**Input material**
____

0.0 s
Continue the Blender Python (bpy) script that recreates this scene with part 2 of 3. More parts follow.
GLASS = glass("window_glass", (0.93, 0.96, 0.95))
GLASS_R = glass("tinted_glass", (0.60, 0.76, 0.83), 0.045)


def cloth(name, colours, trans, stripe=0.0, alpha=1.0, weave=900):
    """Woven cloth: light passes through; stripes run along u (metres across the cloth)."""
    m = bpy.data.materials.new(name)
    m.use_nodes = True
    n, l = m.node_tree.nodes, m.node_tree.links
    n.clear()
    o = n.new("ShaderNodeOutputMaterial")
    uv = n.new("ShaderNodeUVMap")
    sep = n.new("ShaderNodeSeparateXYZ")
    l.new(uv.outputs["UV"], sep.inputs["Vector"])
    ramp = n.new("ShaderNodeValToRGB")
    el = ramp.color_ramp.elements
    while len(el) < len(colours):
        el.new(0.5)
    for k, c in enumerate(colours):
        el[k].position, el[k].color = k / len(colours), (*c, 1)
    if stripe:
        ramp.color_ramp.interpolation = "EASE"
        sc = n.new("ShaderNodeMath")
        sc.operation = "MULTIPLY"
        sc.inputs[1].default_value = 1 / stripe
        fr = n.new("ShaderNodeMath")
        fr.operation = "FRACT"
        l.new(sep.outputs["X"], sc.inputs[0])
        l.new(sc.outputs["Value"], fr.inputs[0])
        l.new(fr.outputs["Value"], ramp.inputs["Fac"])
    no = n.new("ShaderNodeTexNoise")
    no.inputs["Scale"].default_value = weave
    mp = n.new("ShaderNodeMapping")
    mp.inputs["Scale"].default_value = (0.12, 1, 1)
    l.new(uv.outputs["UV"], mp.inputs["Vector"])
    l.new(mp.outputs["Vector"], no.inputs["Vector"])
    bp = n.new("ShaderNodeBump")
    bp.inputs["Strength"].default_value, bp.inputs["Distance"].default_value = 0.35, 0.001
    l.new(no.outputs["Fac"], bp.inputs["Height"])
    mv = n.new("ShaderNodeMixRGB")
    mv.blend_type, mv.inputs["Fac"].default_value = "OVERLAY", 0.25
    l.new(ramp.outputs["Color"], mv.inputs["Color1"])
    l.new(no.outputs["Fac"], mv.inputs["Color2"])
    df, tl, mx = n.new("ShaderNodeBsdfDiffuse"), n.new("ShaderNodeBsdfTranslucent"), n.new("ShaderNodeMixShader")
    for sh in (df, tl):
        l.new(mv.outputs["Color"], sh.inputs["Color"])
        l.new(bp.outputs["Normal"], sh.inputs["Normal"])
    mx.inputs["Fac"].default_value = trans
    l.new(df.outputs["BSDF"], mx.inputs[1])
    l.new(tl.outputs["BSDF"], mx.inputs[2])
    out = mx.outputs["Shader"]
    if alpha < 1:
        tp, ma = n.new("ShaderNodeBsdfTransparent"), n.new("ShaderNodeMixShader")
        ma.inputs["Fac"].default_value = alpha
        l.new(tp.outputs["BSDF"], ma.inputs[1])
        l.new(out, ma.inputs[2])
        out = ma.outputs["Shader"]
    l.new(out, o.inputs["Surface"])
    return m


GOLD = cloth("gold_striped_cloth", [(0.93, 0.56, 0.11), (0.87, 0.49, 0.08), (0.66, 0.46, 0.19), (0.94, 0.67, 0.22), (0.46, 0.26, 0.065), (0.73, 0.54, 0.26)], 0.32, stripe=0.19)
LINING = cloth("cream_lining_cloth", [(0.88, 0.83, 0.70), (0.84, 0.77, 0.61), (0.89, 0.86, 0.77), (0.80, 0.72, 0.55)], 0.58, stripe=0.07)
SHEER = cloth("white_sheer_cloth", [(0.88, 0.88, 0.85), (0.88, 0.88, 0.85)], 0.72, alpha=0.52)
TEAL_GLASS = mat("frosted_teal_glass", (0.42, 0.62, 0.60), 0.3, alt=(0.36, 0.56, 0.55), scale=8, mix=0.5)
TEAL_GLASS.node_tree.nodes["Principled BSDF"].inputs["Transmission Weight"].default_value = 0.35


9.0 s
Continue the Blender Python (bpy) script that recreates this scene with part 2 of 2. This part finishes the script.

____

**Exercise**
From the first line of the data above to the line holding "0.76, 0.83), 0.045)", reproduce each line exactly; emit no other lines.

**Exercise solution**
0.0 s
Continue the Blender Python (bpy) script that recreates this scene with part 2 of 3. More parts follow.
GLASS = glass("window_glass", (0.93, 0.96, 0.95))
GLASS_R = glass("tinted_glass", (0.60, 0.76, 0.83), 0.045)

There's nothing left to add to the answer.